No one on the creative team has left the show or been fired, Mr. Oken said, with Phelim McDermott and Julian Crouch (both Broadway newcomers) still listed as the directors and production designers, and Mr. Zaks billed as creative consultant. But when asked who was running the show from here on, Mr. Oken replied, “Jerry, with Phelim and Julian having meaningful input.”

Mr. Zaks is close to Mr. Lane, having directed him in the long-running Broadway musical revivals of “Guys and Dolls” in 1992 and “A Funny Thing Happened on the Way to the Forum” in 1996, for which Mr. Lane won the Tony Award for best actor in a musical. Mr. Oken and Mr. Furman said Mr. Lane neither demanded nor requested that Mr. Zaks or any other show doctor be hired.

Mr. Zaks was not available for comment on Monday, his assistant said, but relayed a prepared statement in an e-mail message, saying that he “enjoyed the show enormously” and that he was delighted to “take this original musical to the next level.”

Mr. Zaks had been scheduled to direct “All About Me,” another new musical on Broadway this spring, but Mr. Oken said that he and Mr. Zaks asked the lead producer of that show, Jeffrey Richards, to release Mr. Zaks, and that he had done so.

The two lead “Addams” producers were at pains in a telephone interview on Monday to emphasize that the show was not in trouble, with Mr. Furman volunteering three times that hiring Mr. Zaks was “not being done defensively or out of weakness.” But they acknowledged that the musical, which is capitalized at $16.5 million for Broadway, needs changes to improve its hopes for a long run and a potentially lucrative life as a touring production.

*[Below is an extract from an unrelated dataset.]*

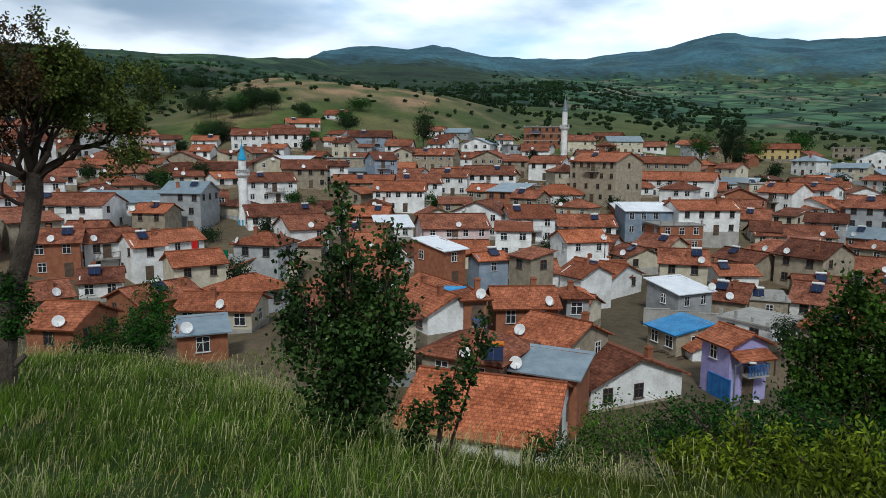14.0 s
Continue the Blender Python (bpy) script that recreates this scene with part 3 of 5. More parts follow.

Broadway producers have a long history of using so-called show doctors to make fixes, from Jerome Robbins to Neil Simon to, most recently, the Tony Award-winning choreographer Rob Ashford, who assisted on “Shrek the Musical.”

Mr. Jones, the theater critic, as well as some theater producers who have seen “The Addams Family,” said the cast members were well matched to their parts, but that some lacked enough big numbers and charming moments. Mr. Jones also noted that Ms. Neuwirth “looks like she’s not having much fun,” a point that the two lead producers denied. They added that Ms. Neuwirth (a Tony Award winner for “Chicago” and “Sweet Charity”) did not ask that the musical’s directors be replaced by Mr. Zaks or someone else.

None of the cast members could be reached for comment on Monday.